The angel of the Lord is trying to calm down the still trembling shepherds, who are struggling to adjust to their usual evening of relaxed tedium being so dramatically interrupted. “Calm down. This is good news. It is joy for all the people.” And then, right in the middle of the ‘don’t be afraid speech’ a great company of the host of heaven suddenly appears in full voice – and any vestiges of calm is completely destroyed. I can almost imagine the angel turning to the host: “I was this close…”

 

Like a rip in the fabric of the temporal world and the shepherds have a glimpse of heaven on earth – the brightness, the majestic praise -  a revelation of how things really are, before the curtain of mortality is lowered and all they can see once again are the fields and the stars and the sheep. Can there ever be a more surreal experience?

 

The tranquillity and quiet chatter about the ordinariness of life on a dark hillside in the country, then the jarring explosion of noise and colour and brightness that would make a Baz Luhrmann film seem beige and then again stillness and night and crickets and stunned silence and eventually, after what would have to be a long pause, the guy who says, “Um… well… Let’s go to Bethlehem…(Luke took out the ‘Um… well’ part but I suspect it was there in the original telling…)

 

This is a part of what Christmas is. Of course, it is about Jesus – but he appears so humbly and ordinarily that we can miss the cosmic import.
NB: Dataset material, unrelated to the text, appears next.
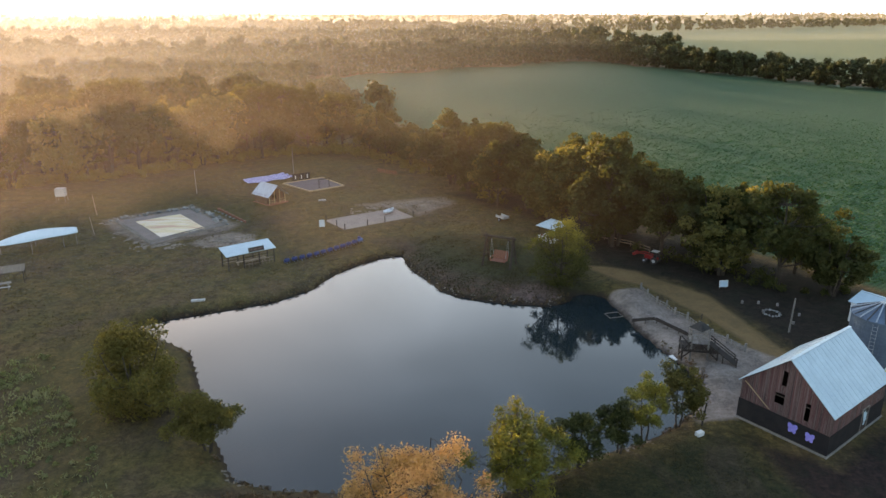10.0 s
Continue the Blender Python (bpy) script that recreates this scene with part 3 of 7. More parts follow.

We are part of a much larger story. Not larger in the sense that it extends beyond Melbourne but in the sense that it is a whole different order of things. 

 

My prayer is that as we step out of a pretty tough year and have the fortune of being able to travel and holiday once again, that we catch a glimpse this Christmas of the true nature of things, a tear in the fabric, as we reflect on Christ’s incarnation and are reminded of the cosmic venture we are all invited to participate in.